**DIRECTIVE**
Please list all lines of the material below in which the string "with" occurs.

**SUPPLIED INFORMATION**
----------
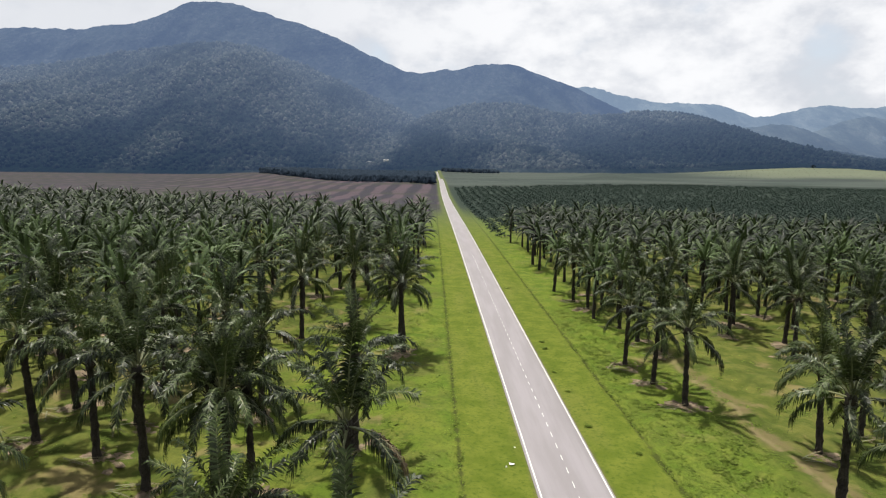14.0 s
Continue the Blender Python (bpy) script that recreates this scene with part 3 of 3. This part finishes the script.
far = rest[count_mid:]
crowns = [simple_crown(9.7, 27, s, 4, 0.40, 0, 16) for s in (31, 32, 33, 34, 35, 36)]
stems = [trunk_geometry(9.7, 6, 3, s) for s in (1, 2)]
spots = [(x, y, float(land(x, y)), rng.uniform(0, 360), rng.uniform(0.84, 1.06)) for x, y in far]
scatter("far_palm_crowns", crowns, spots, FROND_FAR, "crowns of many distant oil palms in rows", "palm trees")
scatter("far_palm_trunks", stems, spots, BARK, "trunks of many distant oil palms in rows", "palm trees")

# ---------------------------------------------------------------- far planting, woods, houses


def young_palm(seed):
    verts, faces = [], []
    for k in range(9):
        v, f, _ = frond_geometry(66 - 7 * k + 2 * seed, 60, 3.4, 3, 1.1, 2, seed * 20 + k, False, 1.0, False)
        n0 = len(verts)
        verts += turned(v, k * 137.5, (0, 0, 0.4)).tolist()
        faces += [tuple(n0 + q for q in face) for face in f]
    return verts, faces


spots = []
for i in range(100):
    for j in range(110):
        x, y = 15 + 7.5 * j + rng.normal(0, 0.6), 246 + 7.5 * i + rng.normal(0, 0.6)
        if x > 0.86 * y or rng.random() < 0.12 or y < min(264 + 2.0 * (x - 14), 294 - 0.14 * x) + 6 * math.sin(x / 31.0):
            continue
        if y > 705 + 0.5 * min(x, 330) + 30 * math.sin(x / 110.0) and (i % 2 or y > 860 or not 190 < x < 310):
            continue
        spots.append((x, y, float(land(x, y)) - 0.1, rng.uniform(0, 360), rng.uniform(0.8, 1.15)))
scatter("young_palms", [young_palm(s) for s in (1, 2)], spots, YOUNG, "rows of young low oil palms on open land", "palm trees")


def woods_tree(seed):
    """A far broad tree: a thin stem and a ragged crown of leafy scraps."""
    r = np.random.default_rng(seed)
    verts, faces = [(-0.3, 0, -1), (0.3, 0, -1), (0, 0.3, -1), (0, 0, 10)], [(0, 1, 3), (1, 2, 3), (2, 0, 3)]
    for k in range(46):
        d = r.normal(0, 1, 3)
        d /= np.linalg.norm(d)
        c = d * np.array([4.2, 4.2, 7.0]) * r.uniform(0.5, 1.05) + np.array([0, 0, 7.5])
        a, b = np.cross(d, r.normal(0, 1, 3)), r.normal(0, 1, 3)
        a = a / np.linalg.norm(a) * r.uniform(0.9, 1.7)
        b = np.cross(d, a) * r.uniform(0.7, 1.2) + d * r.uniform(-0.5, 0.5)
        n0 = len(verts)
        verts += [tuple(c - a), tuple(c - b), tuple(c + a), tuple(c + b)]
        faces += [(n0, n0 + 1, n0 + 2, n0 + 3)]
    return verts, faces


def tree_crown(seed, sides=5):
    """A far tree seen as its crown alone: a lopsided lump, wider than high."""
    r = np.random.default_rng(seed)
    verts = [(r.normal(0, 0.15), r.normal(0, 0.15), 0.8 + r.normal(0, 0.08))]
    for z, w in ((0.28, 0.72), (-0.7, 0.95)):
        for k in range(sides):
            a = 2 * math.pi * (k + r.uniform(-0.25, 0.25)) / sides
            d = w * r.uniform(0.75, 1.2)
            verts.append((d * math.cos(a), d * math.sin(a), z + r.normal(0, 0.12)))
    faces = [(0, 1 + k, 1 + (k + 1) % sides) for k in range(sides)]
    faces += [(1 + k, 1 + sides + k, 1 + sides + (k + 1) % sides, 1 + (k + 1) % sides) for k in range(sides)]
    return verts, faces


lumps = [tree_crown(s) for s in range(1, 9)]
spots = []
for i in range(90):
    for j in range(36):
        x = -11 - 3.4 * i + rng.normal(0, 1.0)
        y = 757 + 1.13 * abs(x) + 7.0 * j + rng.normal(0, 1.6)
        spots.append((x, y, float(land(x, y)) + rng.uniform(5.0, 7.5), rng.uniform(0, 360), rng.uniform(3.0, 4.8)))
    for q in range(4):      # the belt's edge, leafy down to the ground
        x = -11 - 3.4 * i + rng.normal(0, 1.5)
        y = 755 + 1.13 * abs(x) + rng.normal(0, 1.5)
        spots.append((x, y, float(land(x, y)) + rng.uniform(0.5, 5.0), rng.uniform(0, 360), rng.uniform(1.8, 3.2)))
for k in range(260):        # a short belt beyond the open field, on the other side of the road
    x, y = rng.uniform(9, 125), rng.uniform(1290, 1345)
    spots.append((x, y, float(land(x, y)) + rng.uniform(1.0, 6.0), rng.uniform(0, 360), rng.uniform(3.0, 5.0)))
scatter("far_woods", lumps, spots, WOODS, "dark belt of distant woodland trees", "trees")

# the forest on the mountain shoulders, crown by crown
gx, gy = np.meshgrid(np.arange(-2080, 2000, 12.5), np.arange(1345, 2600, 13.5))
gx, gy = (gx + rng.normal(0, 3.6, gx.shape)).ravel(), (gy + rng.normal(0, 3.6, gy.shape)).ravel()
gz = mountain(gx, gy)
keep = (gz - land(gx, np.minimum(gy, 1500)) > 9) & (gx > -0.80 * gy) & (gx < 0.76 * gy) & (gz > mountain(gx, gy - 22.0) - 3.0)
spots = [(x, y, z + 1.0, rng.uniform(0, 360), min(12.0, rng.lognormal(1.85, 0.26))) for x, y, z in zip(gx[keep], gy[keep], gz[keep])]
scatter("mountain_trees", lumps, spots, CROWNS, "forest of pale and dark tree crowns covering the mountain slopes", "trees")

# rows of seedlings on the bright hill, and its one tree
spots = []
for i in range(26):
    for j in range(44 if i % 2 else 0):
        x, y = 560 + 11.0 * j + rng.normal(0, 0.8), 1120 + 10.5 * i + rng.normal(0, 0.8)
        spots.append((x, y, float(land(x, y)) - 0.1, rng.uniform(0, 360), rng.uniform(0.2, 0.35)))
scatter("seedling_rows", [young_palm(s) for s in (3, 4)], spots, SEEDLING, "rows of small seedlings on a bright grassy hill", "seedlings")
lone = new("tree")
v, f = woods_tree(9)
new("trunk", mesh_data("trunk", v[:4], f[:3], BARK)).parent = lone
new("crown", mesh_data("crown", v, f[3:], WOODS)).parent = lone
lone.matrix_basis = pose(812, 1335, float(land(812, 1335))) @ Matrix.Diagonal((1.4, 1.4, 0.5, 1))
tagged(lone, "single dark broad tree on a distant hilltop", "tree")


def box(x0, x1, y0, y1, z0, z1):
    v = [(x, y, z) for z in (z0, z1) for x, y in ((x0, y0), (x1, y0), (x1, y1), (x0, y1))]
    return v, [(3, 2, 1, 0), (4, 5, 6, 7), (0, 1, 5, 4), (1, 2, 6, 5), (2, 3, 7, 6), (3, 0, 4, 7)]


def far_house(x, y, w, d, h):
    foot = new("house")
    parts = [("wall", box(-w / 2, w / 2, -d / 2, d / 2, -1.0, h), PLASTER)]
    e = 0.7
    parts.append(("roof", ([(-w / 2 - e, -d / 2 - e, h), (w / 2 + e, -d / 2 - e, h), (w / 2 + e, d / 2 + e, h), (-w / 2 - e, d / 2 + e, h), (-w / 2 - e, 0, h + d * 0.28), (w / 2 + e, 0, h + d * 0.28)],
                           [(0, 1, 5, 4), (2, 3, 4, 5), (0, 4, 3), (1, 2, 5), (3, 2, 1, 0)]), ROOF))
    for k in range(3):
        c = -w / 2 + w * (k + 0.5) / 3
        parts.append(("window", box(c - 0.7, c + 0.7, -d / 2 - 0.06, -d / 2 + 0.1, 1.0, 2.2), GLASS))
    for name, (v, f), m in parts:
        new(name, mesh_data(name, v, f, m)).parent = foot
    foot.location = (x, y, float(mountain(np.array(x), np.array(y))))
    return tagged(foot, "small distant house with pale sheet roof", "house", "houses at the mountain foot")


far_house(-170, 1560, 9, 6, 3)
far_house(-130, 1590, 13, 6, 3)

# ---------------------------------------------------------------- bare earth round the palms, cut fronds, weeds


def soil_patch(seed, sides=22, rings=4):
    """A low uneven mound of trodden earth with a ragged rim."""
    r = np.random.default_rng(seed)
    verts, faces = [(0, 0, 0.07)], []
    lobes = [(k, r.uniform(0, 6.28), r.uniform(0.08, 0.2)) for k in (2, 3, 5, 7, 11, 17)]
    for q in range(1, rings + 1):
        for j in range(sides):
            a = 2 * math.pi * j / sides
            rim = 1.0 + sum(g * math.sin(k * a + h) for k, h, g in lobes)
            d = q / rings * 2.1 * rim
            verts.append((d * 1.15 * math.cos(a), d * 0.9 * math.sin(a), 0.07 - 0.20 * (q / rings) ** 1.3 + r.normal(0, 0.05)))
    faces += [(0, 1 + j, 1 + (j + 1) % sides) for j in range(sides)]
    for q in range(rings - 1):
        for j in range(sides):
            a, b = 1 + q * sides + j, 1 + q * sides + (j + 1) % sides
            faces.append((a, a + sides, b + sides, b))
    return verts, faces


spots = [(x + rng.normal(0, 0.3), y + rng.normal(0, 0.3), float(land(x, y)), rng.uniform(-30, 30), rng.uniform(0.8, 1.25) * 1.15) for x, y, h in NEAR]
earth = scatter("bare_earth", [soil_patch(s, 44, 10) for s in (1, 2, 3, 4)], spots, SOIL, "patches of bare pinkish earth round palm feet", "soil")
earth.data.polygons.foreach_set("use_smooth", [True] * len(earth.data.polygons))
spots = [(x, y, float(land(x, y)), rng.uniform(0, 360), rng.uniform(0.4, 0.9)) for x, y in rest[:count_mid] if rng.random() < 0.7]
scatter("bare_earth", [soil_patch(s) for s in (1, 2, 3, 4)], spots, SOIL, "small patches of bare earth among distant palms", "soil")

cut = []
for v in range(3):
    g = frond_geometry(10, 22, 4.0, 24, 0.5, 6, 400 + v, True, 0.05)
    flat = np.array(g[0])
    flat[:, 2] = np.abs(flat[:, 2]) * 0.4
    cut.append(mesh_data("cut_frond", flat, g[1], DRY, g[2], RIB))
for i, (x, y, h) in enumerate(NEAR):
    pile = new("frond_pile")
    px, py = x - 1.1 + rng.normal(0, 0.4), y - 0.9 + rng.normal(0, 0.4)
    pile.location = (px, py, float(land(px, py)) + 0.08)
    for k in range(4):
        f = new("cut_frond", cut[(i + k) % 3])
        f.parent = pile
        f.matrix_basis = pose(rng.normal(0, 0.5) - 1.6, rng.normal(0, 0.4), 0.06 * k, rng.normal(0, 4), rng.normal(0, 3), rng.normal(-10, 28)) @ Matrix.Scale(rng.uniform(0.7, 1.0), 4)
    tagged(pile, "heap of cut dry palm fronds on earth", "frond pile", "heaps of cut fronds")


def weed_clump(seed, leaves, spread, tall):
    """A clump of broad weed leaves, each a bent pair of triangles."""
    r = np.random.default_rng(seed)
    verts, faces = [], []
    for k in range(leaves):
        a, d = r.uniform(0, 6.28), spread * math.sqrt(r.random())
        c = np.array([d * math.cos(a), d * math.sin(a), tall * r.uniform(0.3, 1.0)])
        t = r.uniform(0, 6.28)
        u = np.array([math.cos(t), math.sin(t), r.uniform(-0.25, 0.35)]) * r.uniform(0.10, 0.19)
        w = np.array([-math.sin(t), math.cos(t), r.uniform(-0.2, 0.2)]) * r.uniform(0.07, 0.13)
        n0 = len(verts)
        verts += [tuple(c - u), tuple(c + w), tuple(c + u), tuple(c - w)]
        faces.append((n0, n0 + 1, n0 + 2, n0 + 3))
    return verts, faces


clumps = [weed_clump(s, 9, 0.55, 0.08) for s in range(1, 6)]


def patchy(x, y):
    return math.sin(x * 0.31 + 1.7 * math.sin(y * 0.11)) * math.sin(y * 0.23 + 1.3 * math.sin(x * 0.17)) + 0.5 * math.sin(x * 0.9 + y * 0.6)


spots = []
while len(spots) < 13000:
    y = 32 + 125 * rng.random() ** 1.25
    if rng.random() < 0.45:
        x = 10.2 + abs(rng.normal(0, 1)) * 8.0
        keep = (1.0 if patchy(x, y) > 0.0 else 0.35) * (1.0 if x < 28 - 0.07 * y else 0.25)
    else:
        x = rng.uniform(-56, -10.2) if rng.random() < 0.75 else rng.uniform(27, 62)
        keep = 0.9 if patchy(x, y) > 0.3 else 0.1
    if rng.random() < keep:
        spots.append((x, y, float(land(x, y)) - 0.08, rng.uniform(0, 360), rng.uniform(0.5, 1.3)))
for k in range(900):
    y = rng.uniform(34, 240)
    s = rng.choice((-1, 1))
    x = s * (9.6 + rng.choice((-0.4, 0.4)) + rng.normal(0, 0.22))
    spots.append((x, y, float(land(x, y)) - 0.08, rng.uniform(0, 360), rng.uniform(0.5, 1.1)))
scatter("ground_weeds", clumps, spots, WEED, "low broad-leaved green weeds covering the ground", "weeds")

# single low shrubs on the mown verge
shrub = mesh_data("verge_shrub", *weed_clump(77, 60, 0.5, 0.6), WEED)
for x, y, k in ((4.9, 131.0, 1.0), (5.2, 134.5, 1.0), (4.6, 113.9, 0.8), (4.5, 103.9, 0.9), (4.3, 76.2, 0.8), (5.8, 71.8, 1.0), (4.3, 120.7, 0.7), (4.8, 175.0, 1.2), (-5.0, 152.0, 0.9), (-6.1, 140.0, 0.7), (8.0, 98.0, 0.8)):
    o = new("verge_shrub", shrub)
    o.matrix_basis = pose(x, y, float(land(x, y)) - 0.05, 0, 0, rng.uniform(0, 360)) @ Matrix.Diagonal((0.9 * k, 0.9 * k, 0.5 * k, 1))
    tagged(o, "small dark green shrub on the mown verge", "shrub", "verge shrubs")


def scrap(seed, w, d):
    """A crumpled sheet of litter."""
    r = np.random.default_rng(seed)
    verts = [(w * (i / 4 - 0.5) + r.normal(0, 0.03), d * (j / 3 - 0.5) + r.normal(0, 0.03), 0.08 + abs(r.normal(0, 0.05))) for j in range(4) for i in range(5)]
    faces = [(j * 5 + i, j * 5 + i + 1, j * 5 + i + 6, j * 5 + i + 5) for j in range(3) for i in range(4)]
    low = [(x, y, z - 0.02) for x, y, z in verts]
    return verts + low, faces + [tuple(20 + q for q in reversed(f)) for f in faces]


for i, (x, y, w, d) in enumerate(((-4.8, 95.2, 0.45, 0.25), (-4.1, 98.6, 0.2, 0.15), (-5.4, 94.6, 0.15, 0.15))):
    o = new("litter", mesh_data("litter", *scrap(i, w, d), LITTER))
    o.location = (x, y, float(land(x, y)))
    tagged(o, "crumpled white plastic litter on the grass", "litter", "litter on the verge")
----------
**FINISHED EXERCISE**
Continue the Blender Python (bpy) script that recreates this scene with part 3 of 3. This part finishes the script.
    return tagged(foot, "small distant house with pale sheet roof", "house", "houses at the mountain foot")
    """A low uneven mound of trodden earth with a ragged rim."""